As political tensions of the 1930s escalated, many Bauhaus luminaries fled Germany. Gropius and Breuer both immigrated to the United States. Gropius taught at Harvard University and opened an architecture practice. Marcel Breuer, having shifted his full focus to architecture, joined Gropius’s studio in Cambridge. There, the two would mentor a junior architect named Florence Knoll. 

Ludwig Mies van der Rohe: Modernism’s Maestro

Ludwig Mies van der Rohe—Mies, familiarly—borders on the mythic in the world of architecture. His ‘less-is-more’ design philosophy is heralded as the gold standard by generations of architects. 

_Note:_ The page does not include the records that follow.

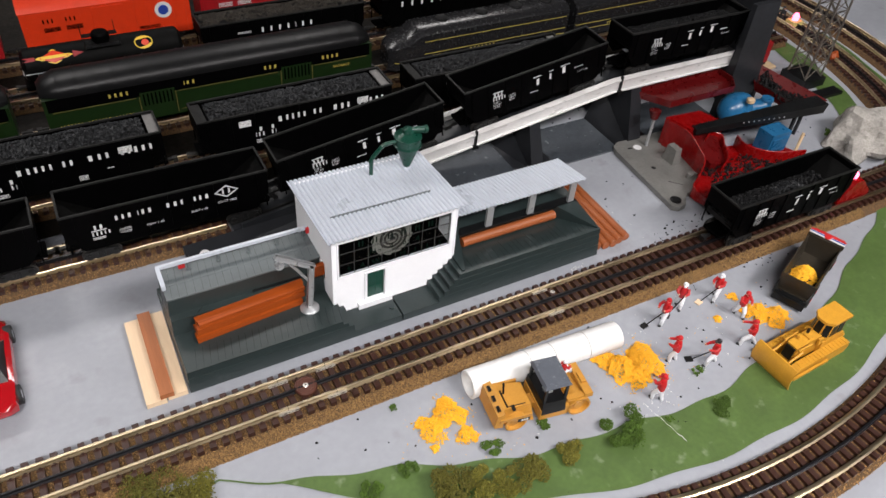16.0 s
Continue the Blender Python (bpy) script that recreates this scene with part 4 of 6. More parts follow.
def baggage_car(m, label):
    car = thing("baggage_car", label, "railway car", m, "passenger cars")
    a, W = 0.2200, 0.0275
    b = Mesh()
    b.box(-a, -W, 0.0120, a, W, 0.0640)
    b.bevel(0.0006)
    part("body", b, M_PASSG, car)
    b = Mesh()
    prof = car_profile(W + 0.0006, 0.0635, 0.0645, 0.0850)
    inner = [(y * 0.80, 0.0635 + (z - 0.0635) * 0.75) for y, z in prof]
    secs = [(-a - 0.001, [(y * 0.62, 0.0635 + (z - 0.0635) * 0.40) for y, z in prof]), (-a + 0.006, inner), (-a + 0.022, prof), (a - 0.022, prof), (a - 0.006, inner), (a + 0.001, [(y * 0.62, 0.0635 + (z - 0.0635) * 0.40) for y, z in prof])]
    rows = [[b.bm.verts.new((x, y, z)) for y, z in ps] for x, ps in secs]
    for r0, r1 in zip(rows, rows[1:]):
        for i in range(len(prof) - 1):
            b.bm.faces.new((r0[i], r0[i + 1], r1[i + 1], r1[i]))
    b.bm.faces.new(rows[0]), b.bm.faces.new(rows[-1])
    part("roof", b, M_ROOFG, car, "glossy grey-black rounded roof")
    for i in range(19):
        x = -a + 0.022 + i * (2 * a - 0.044) / 18
        b = Mesh()
        q = [(y * 1.012, z + 0.0010) for y, z in prof[2:-2]]
        rr = [[b.bm.verts.new((xx, y, z)) for y, z in q] for xx in (x - 0.0005, x + 0.0005)]
        for k in range(len(q) - 1):
            b.bm.faces.new((rr[0][k], rr[0][k + 1], rr[1][k + 1], rr[1][k]))
        part("roof_seam", b, M_ROOFG, car)
    b = Mesh()
    b.box(-a + 0.004, -W - 0.0007, 0.0470, a - 0.004, -W + 0.0005, 0.0640)
    part("letterboard", b, M_BLACK, car, "black letterboard")
    for x in (-0.0850, 0.1050):
        b = Mesh()
        b.box(x - 0.0220, -W - 0.0009, 0.0160, x + 0.0220, -W + 0.0005, 0.0520)
        d = part("door", b, M_PASSG, car, "dark green sliding baggage door")
        for k in range(8):
            b = Mesh()
            b.box(x - 0.0185 + k * 0.005, -W - 0.0016, 0.0330, x - 0.0165 + k * 0.005, -W - 0.0008, 0.0500)
            part("grille_bar", b, M_BLACK, d)
    b = Mesh()
    for x in (-0.1080, -0.0620, 0.0820, 0.1280):
        b.box(x - 0.0005, -W - 0.0012, 0.0150, x + 0.0005, -W, 0.0470)
    for x0, x1 in ((-0.212, -0.112), (-0.058, 0.078), (0.132, 0.212)):
        b.box(x0, -W - 0.0006, 0.0452, x1, -W, 0.0458)
        b.box(x0, -W - 0.0006, 0.0178, x1, -W, 0.0184)
    tagged(part("beading", b, M_LINING, car, "thin gold lining"), kind="stuff")
    b = Mesh()
    letter_bars(b, -0.1450, 0.0530, 0.0052, (0.0055, 0.0055, 0.0055, 0.0055), -W - 0.0010)
    letter_bars(b, -0.0500, 0.0530, 0.0052, (0.0015, 0.0055, 0.0055), -W - 0.0010)
    letter_bars(b, 0.0580, 0.0530, 0.0052, (0.0055, 0.0055, 0.0060), -W - 0.0010)
    letter_bars(b, 0.1420, 0.0530, 0.0052, (0.0055, 0.0055, 0.0055, 0.0055), -W - 0.0010)
    x = -0.2080
    for w in (7, 7, 6):
        letter_bars(b, x, 0.0225, 0.0038, (0.0030,) * w, -W - 0.0010)
        x += w * 0.0042 + 0.004
    tagged(part("lettering", b, M_GOLD, car, "gold painted lettering"), kind="stuff")
    word("lettering", "BAGGAGE", 0.0055, Matrix.Translation((0.172, -W - 0.0014, 0.0370)) @ face, M_GOLD, car)
    for s in (-1, 1):
        bogie(car, s * 0.165)
        coupler(car, s * (a + 0.002), s)
    b = Mesh()
    b.box(-0.080, -0.015, 0.0035, 0.080, 0.015, 0.0125)
    part("underframe", b, M_BLACK, car)
    return car


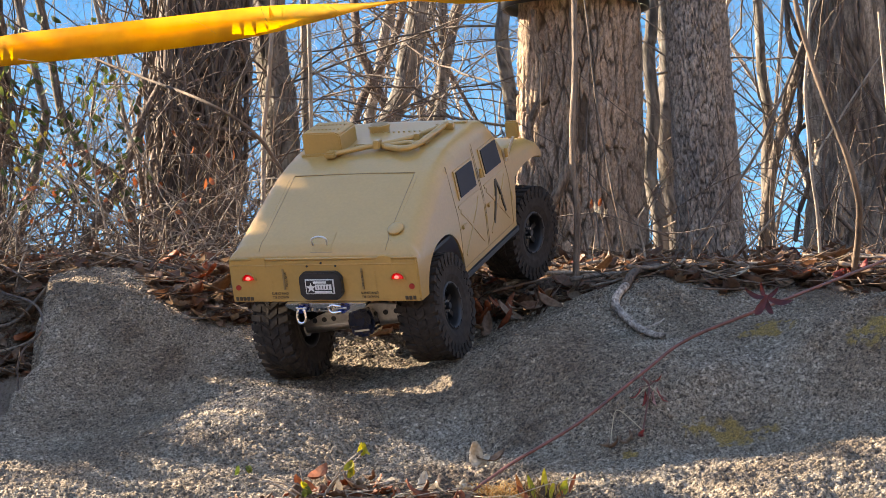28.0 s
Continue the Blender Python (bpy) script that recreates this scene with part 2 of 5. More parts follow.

Mies first gained attention in Germany for his residential projects and visionary proposals for glass and steel skyscrapers. In 1929, he and Lilly Reich designed the German Pavilion for the Industrial Exposition in Barcelona. The pavilion debuted site-specific chairs for the King and Queen of Spain—Barcelona Chairs—and is widely considered a defining moment of Modernism.

In the 1920s, Mies van der Rohe was a pivotal figure in a circle of avant-garde architects and artists linked to the Bauhaus. Inspired by Marcel Breuer’s pioneering work with tubular steel, Mies adopted the material to develop his MR Chairs and MR Tables—the first pieces in his celebrated MR Collection.